Police reported that 43 people were arrested in connection with the January 26 demonstration and violence in Nazran. Among those detained were two human rights activists—Memorial staff members Ekaterina Sokiryanskaya and Timur Akiev, who were held for 10 hours and interrogated as witnesses to “mass riots” —and 10 journalists, including correspondents for Ekho Moskvy radio, Novaya Gazeta and Radio Liberty. Kommersant reported that Mustafa Kurkiev, a correspondent for the newspaper Zhizn, was severely beaten by police after they detained him along with Said-Khussein Tsarnaev, a photojournalist for RIA Novosti. Kommersant quoted sources in the Zyazikov administration as saying the journalists had been “detained for resisting the authorities.”

Human Rights Watch condemned the detention of the journalists in Nazran. “Ingush authorities are trying to silence dissent by stopping journalists from doing their jobs,” said Holly Cartner, Europe and Central Asia director at Human Rights Watch. She said it was “disgraceful” Kurkiev and Tsarnaev were “detained and ill-treated by police just because they were covering a protest,” adding that with tensions rising, Ingushetia “needs more independent reporting, not less,” and that Ingushetia’s government “should stop harassing journalists and ensure freedom of expression.”

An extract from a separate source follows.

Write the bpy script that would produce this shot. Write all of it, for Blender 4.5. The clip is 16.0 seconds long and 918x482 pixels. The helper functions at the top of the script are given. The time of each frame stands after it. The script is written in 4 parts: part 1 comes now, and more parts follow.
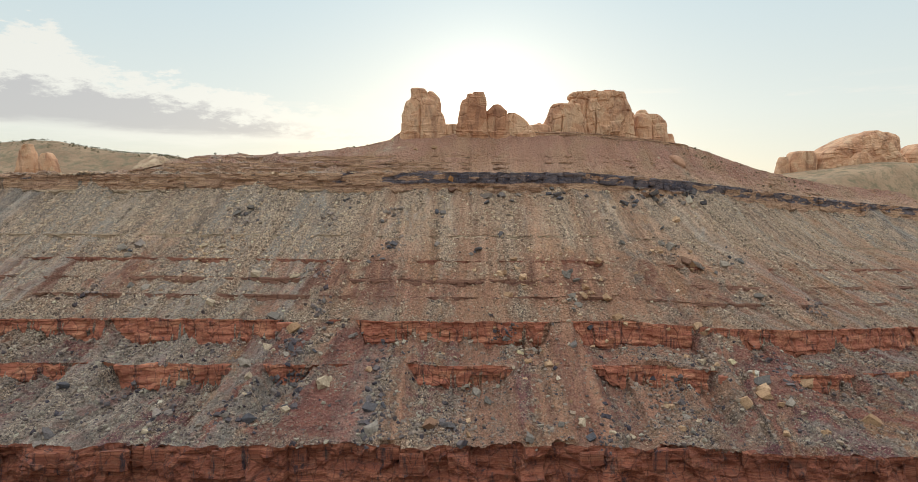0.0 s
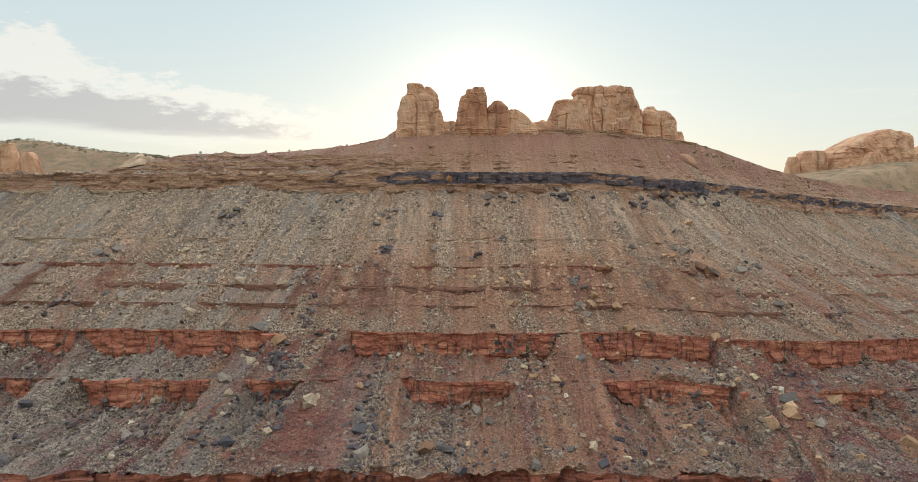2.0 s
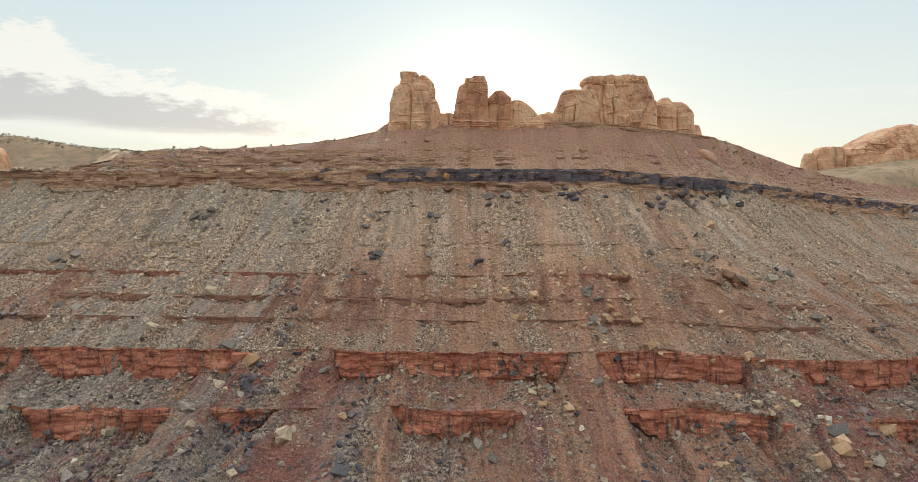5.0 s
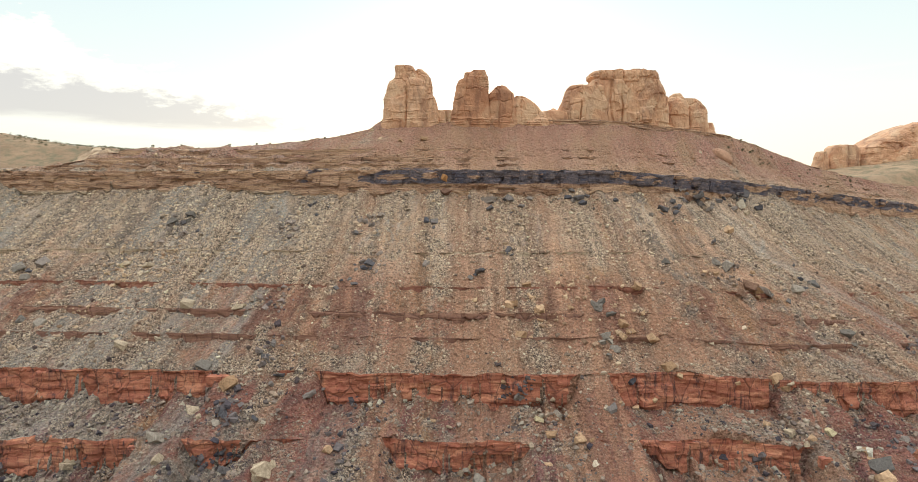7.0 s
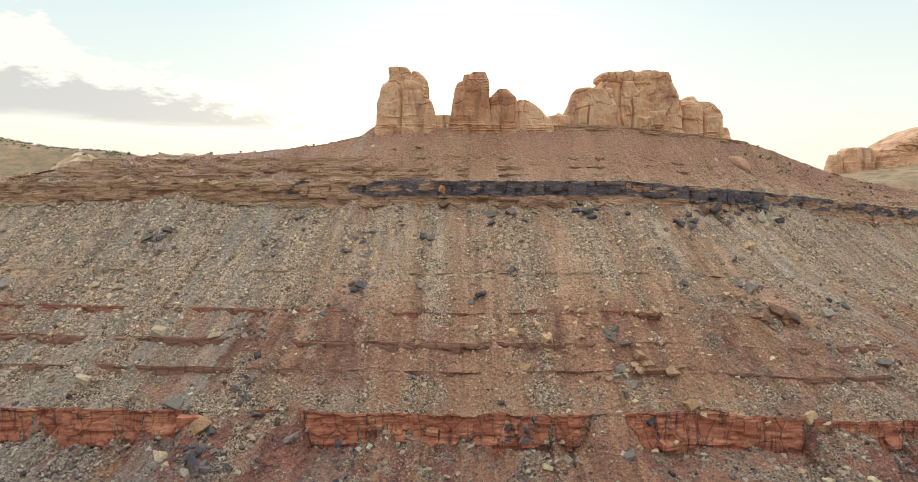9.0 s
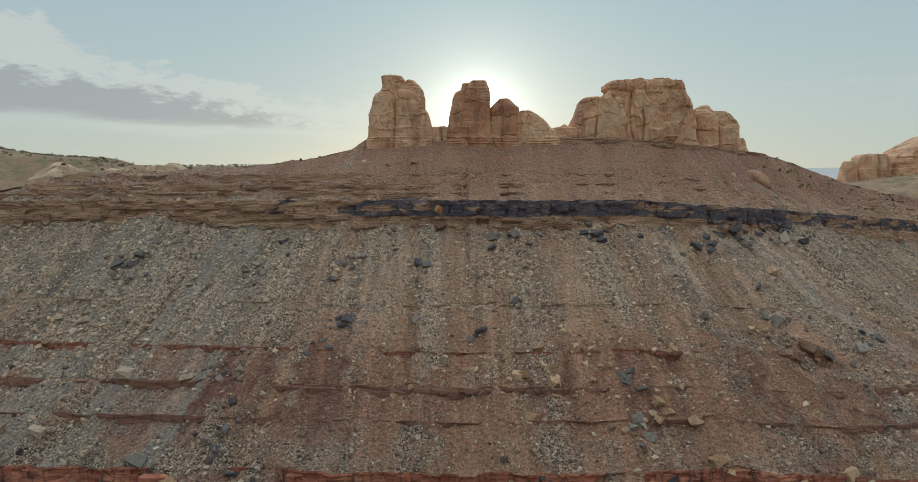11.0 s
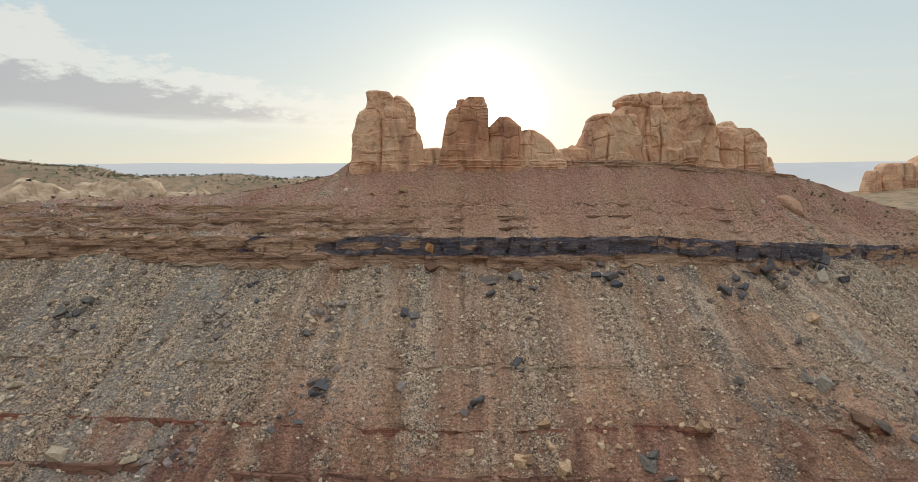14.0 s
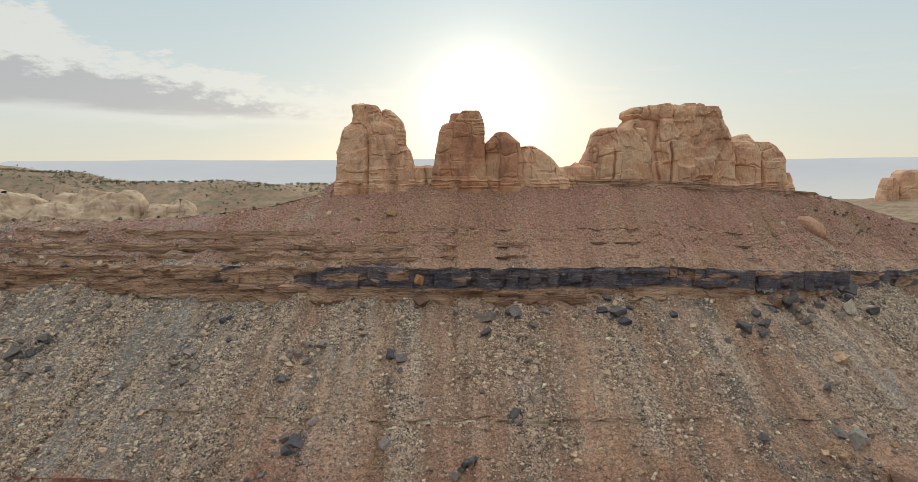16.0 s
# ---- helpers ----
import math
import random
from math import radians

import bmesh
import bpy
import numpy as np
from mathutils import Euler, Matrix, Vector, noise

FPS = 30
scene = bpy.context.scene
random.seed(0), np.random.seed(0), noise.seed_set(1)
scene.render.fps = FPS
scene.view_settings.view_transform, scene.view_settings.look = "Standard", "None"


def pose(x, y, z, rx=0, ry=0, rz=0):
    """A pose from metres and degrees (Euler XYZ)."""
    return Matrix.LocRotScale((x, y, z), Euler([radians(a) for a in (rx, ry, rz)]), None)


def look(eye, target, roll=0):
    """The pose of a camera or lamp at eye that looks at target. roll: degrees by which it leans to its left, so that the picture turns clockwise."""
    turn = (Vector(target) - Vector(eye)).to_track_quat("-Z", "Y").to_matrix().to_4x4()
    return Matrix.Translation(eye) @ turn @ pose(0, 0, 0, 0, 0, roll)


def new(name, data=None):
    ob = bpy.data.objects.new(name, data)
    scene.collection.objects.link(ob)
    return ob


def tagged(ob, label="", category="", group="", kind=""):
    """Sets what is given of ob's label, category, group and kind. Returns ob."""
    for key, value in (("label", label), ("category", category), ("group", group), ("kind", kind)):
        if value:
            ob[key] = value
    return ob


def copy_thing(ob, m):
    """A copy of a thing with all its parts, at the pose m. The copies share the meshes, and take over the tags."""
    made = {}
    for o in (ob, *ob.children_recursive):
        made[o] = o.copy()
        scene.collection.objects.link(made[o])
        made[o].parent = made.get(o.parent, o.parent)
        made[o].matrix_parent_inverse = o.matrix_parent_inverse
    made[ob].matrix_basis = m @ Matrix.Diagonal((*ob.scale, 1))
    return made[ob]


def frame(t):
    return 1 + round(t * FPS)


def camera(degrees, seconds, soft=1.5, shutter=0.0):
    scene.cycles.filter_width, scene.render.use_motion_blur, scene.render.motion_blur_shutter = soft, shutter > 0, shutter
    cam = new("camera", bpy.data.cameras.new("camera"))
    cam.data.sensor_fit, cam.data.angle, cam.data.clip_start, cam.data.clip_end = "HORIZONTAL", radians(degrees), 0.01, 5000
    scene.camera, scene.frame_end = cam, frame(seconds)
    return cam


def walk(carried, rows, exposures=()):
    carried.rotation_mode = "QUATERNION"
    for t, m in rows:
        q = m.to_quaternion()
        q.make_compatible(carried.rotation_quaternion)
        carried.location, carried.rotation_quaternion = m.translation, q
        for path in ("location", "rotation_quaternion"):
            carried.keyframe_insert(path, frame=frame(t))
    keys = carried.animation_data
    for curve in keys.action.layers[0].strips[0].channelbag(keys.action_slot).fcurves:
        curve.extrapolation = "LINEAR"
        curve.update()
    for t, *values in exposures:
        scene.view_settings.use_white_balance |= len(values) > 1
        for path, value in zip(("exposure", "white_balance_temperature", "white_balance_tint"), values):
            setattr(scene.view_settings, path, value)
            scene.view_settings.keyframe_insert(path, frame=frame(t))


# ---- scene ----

The Committee to Protect Journalists (CPJ) also condemned the detention of the journalists and human rights activists in Nazran, stating in a January 29 press release that, according to its interviews, two of the detained journalists had been “badly beaten.” “We are appalled by the abusive actions of the Ingush authorities, which effectively prevented news of civil protests from reaching the rest of the world,” the press release quoted CPJ Executive Director Joel Simon as saying. Joel added, “The forceful prevention of journalists from covering important news is the reason why Russia’s North Caucasus has become a virtual black hole for information.”

Ingushetia’s two main Internet providers blocked access to Ingushetiya.ru over several days prior to the January 26 protest in Nazran.